WHAT TO PRODUCE:
Return the material word for word. Do not include the pictures.

>>

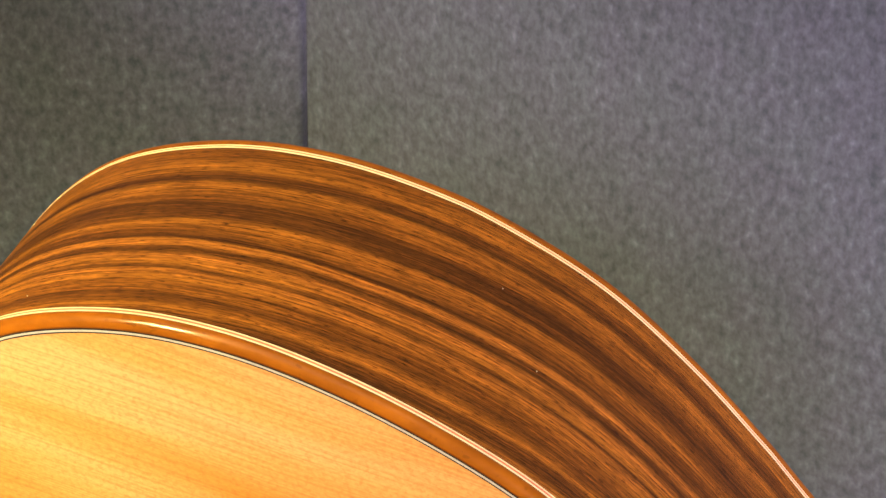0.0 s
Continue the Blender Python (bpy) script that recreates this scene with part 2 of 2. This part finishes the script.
    tick = noise_of(t, scaled(t, join.outputs[0], (330, 330, 1)), 1.0, 0, 0.5)
    col = mix(t, col, ramp(t, [(0.30, (0.25, 0.18, 0.15)), (0.37, (1, 1, 1)), (0.66, (1, 1, 1)), (0.74, (1.45, 1.42, 1.40))], tick), 0.9, "MULTIPLY")
    fleck = noise_of(t, scaled(t, uv, (60, 9, 1)), 1.0, 3, 0.6)
    col = mix(t, col, ramp(t, [(0.35, (0.82, 0.80, 0.78)), (0.65, (1.18, 1.16, 1.1))], fleck), 0.8, "MULTIPLY")
    l.new(col, b.inputs["Base Color"])
    b.inputs["Roughness"].default_value = 0.5
    b.inputs["Specular IOR Level"].default_value = 0.08
    b.inputs["Coat Weight"].default_value = 0.20
    b.inputs["Coat Roughness"].default_value = 0.12
    bump(t, b, mix(t, pore, thin, 0.5), 0.25, 0.0004)
    return m


def plain_wood(name, dark, light, grain=(14, 500, 500), gloss=0.9, coat_rough=0.06, pores=0.5, dash=None, specular=0.35, wear=0.0):
    m, t, n, l, b = shader(name)
    at = n.new("ShaderNodeTexCoord").outputs["Object"]
    g = noise_of(t, scaled(t, at, grain), 1.0, 4, 0.6, 0.3)
    w = noise_of(t, scaled(t, at, tuple(k * 0.12 for k in grain)), 1.0, 3, 0.55)
    col = ramp(t, [(0.3, dark), (0.7, light)], mix(t, g, w, 0.5))
    p = noise_of(t, scaled(t, at, dash or (grain[0] * 5, grain[1] * 3, grain[2] * 3)), 1.0, 1, 0.5)
    col = mix(t, col, ramp(t, [(0.32, (0.22, 0.16, 0.13)), (0.37, (1, 1, 1))], p), pores, "MULTIPLY")
    if wear:
        worn = noise_of(t, scaled(t, at, (28, 1900, 1900)), 1.0, 2, 0.6)
        mark = noise_of(t, scaled(t, at, (420, 2600, 2600)), 1.0, 0, 0.5)
        col = mix(t, col, ramp(t, [(0.58, (0, 0, 0)), (0.80, (wear, 0.9 * wear, wear))], worn), 1.0, "ADD")
        col = mix(t, col, ramp(t, [(0.84, (0, 0, 0)), (0.90, (5 * wear, 4.6 * wear, 5 * wear))], mark), 1.0, "ADD")
    l.new(col, b.inputs["Base Color"])
    b.inputs["Roughness"].default_value = 0.45
    b.inputs["Specular IOR Level"].default_value = specular
    b.inputs["Coat Weight"].default_value = gloss
    b.inputs["Coat Roughness"].default_value = coat_rough
    bump(t, b, p, 0.15, 0.0003)
    return m


def plain(name, colour, rough=0.4, metal=0.0, coat=0.0, wear=0.12, scale=300, coat_rough=0.05):
    m, t, n, l, b = shader(name)
    at = n.new("ShaderNodeTexCoord").outputs["Object"]
    f = noise_of(t, at, scale, 3, 0.6)
    lo, hi = tuple(c * (1 - wear) for c in colour), tuple(min(1, c * (1 + wear)) for c in colour)
    l.new(ramp(t, [(0.3, lo), (0.7, hi)], f), b.inputs["Base Color"])
    b.inputs["Roughness"].default_value, b.inputs["Metallic"].default_value = rough, metal
    b.inputs["Coat Weight"].default_value, b.inputs["Coat Roughness"].default_value = coat, coat_rough
    return m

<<

SOLUTION FOR THIS PROBLEM:
0.0 s
Continue the Blender Python (bpy) script that recreates this scene with part 2 of 2. This part finishes the script.
    tick = noise_of(t, scaled(t, join.outputs[0], (330, 330, 1)), 1.0, 0, 0.5)
    col = mix(t, col, ramp(t, [(0.30, (0.25, 0.18, 0.15)), (0.37, (1, 1, 1)), (0.66, (1, 1, 1)), (0.74, (1.45, 1.42, 1.40))], tick), 0.9, "MULTIPLY")
    fleck = noise_of(t, scaled(t, uv, (60, 9, 1)), 1.0, 3, 0.6)
    col = mix(t, col, ramp(t, [(0.35, (0.82, 0.80, 0.78)), (0.65, (1.18, 1.16, 1.1))], fleck), 0.8, "MULTIPLY")
    l.new(col, b.inputs["Base Color"])
    b.inputs["Roughness"].default_value = 0.5
    b.inputs["Specular IOR Level"].default_value = 0.08
    b.inputs["Coat Weight"].default_value = 0.20
    b.inputs["Coat Roughness"].default_value = 0.12
    bump(t, b, mix(t, pore, thin, 0.5), 0.25, 0.0004)
    return m


def plain_wood(name, dark, light, grain=(14, 500, 500), gloss=0.9, coat_rough=0.06, pores=0.5, dash=None, specular=0.35, wear=0.0):
    m, t, n, l, b = shader(name)
    at = n.new("ShaderNodeTexCoord").outputs["Object"]
    g = noise_of(t, scaled(t, at, grain), 1.0, 4, 0.6, 0.3)
    w = noise_of(t, scaled(t, at, tuple(k * 0.12 for k in grain)), 1.0, 3, 0.55)
    col = ramp(t, [(0.3, dark), (0.7, light)], mix(t, g, w, 0.5))
    p = noise_of(t, scaled(t, at, dash or (grain[0] * 5, grain[1] * 3, grain[2] * 3)), 1.0, 1, 0.5)
    col = mix(t, col, ramp(t, [(0.32, (0.22, 0.16, 0.13)), (0.37, (1, 1, 1))], p), pores, "MULTIPLY")
    if wear:
        worn = noise_of(t, scaled(t, at, (28, 1900, 1900)), 1.0, 2, 0.6)
        mark = noise_of(t, scaled(t, at, (420, 2600, 2600)), 1.0, 0, 0.5)
        col = mix(t, col, ramp(t, [(0.58, (0, 0, 0)), (0.80, (wear, 0.9 * wear, wear))], worn), 1.0, "ADD")
        col = mix(t, col, ramp(t, [(0.84, (0, 0, 0)), (0.90, (5 * wear, 4.6 * wear, 5 * wear))], mark), 1.0, "ADD")
    l.new(col, b.inputs["Base Color"])
    b.inputs["Roughness"].default_value = 0.45
    b.inputs["Specular IOR Level"].default_value = specular
    b.inputs["Coat Weight"].default_value = gloss
    b.inputs["Coat Roughness"].default_value = coat_rough
    bump(t, b, p, 0.15, 0.0003)
    return m


def plain(name, colour, rough=0.4, metal=0.0, coat=0.0, wear=0.12, scale=300, coat_rough=0.05):
    m, t, n, l, b = shader(name)
    at = n.new("ShaderNodeTexCoord").outputs["Object"]
    f = noise_of(t, at, scale, 3, 0.6)
    lo, hi = tuple(c * (1 - wear) for c in colour), tuple(min(1, c * (1 + wear)) for c in colour)
    l.new(ramp(t, [(0.3, lo), (0.7, hi)], f), b.inputs["Base Color"])
    b.inputs["Roughness"].default_value, b.inputs["Metallic"].default_value = rough, metal
    b.inputs["Coat Weight"].default_value, b.inputs["Coat Roughness"].default_value = coat, coat_rough
    return m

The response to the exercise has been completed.